▸ **WHAT YOU WILL DO**: Repeat all the material exactly; pictures stay out of your copy.
·····
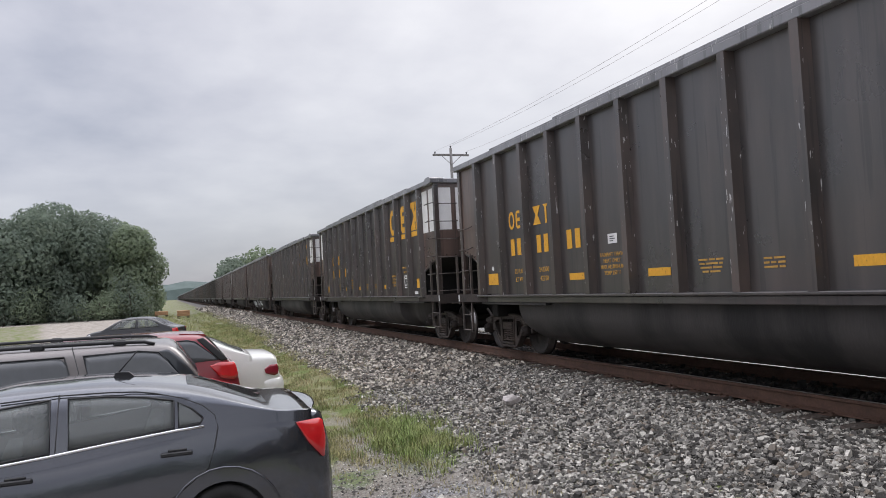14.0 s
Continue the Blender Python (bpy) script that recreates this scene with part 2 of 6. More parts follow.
M_TUB = material("tub_dull_grey", (0.046, 0.041, 0.039), (0.013, 0.012, 0.012), 1.0, 0.7, bump=0.2, bump_scale=30, stretch=(1.3, 1.3, 0.25), vary=1, lo=0.42, hi=0.6)
# near-black: coal grime plus the shade under the wagons, both in the colour
M_UNDER = material("grime_and_shade", (0.010, 0.009, 0.009), (0.019, 0.016, 0.015), 2.0, 0.9, bump=0.3)
M_TRUCK = material("cast_steel_rust", (0.019, 0.015, 0.0135), (0.044, 0.031, 0.026), 4.0, 0.8, bump=0.4, vary=1)
M_FRAME = material("side_frame_casting", (0.040, 0.033, 0.030), (0.078, 0.058, 0.048), 3.5, 0.75, bump=0.4, vary=1)
M_IRON = material("worn_ladder_iron", (0.060, 0.052, 0.048), (0.105, 0.080, 0.068), 6.0, 0.6, bump=0.2, vary=1)
M_WHEEL = material("wheel_steel", (0.016, 0.014, 0.013), (0.036, 0.027, 0.023), 5.0, 0.65, bump=0.2)
M_TREAD = material("polished_tread", (0.26, 0.25, 0.245), (0.12, 0.11, 0.105), 5.0, 0.30, metal=1.0)
M_SPRING = material("spring_steel", (0.058, 0.046, 0.040), (0.095, 0.066, 0.054), 9.0, 0.7, bump=0.3)
M_YELLOW = material("marking_yellow", (0.72, 0.36, 0.030), (0.060, 0.044, 0.036), 42.0, 0.6, fine=0.2, vary=1, lo=0.60, hi=0.74, stretch=(1, 1, 0.5))
M_STENCIL = material("stencil_yellow", (0.55, 0.31, 0.06), (0.30, 0.17, 0.05), 6.0, 0.7, fine=0.3, vary=1)
M_WHITE = material("reflective_white", (0.80, 0.79, 0.78), (0.68, 0.67, 0.66), 1.4, 0.65, fine=0.08, vary=1)
M_CREAM = material("aged_cream_panel", (0.78, 0.70, 0.56), (0.70, 0.62, 0.50), 1.4, 0.65, fine=0.08)
M_CHALK = material("spray_white", (0.66, 0.68, 0.68), (0.44, 0.46, 0.46), 9.0, 0.8, fine=0.15)
M_FAINT = material("worn_spray", (0.23, 0.23, 0.24), (0.11, 0.11, 0.11), 6.0, 0.8, fine=0.3)
M_AQUA = material("spray_pale_green", (0.38, 0.62, 0.56), (0.50, 0.58, 0.55), 6.0, 0.8)
M_SPRAYBLACK = material("spray_black", (0.03, 0.03, 0.032), (0.06, 0.06, 0.06), 6.0, 0.7)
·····
▸ **OUTPUT OF THE TASK**:
14.0 s
Continue the Blender Python (bpy) script that recreates this scene with part 2 of 6. More parts follow.
M_TUB = material("tub_dull_grey", (0.046, 0.041, 0.039), (0.013, 0.012, 0.012), 1.0, 0.7, bump=0.2, bump_scale=30, stretch=(1.3, 1.3, 0.25), vary=1, lo=0.42, hi=0.6)
# near-black: coal grime plus the shade under the wagons, both in the colour
M_UNDER = material("grime_and_shade", (0.010, 0.009, 0.009), (0.019, 0.016, 0.015), 2.0, 0.9, bump=0.3)
M_TRUCK = material("cast_steel_rust", (0.019, 0.015, 0.0135), (0.044, 0.031, 0.026), 4.0, 0.8, bump=0.4, vary=1)
M_FRAME = material("side_frame_casting", (0.040, 0.033, 0.030), (0.078, 0.058, 0.048), 3.5, 0.75, bump=0.4, vary=1)
M_IRON = material("worn_ladder_iron", (0.060, 0.052, 0.048), (0.105, 0.080, 0.068), 6.0, 0.6, bump=0.2, vary=1)
M_WHEEL = material("wheel_steel", (0.016, 0.014, 0.013), (0.036, 0.027, 0.023), 5.0, 0.65, bump=0.2)
M_TREAD = material("polished_tread", (0.26, 0.25, 0.245), (0.12, 0.11, 0.105), 5.0, 0.30, metal=1.0)
M_SPRING = material("spring_steel", (0.058, 0.046, 0.040), (0.095, 0.066, 0.054), 9.0, 0.7, bump=0.3)
M_YELLOW = material("marking_yellow", (0.72, 0.36, 0.030), (0.060, 0.044, 0.036), 42.0, 0.6, fine=0.2, vary=1, lo=0.60, hi=0.74, stretch=(1, 1, 0.5))
M_STENCIL = material("stencil_yellow", (0.55, 0.31, 0.06), (0.30, 0.17, 0.05), 6.0, 0.7, fine=0.3, vary=1)
M_WHITE = material("reflective_white", (0.80, 0.79, 0.78), (0.68, 0.67, 0.66), 1.4, 0.65, fine=0.08, vary=1)
M_CREAM = material("aged_cream_panel", (0.78, 0.70, 0.56), (0.70, 0.62, 0.50), 1.4, 0.65, fine=0.08)
M_CHALK = material("spray_white", (0.66, 0.68, 0.68), (0.44, 0.46, 0.46), 9.0, 0.8, fine=0.15)
M_FAINT = material("worn_spray", (0.23, 0.23, 0.24), (0.11, 0.11, 0.11), 6.0, 0.8, fine=0.3)
M_AQUA = material("spray_pale_green", (0.38, 0.62, 0.56), (0.50, 0.58, 0.55), 6.0, 0.8)
M_SPRAYBLACK = material("spray_black", (0.03, 0.03, 0.032), (0.06, 0.06, 0.06), 6.0, 0.7)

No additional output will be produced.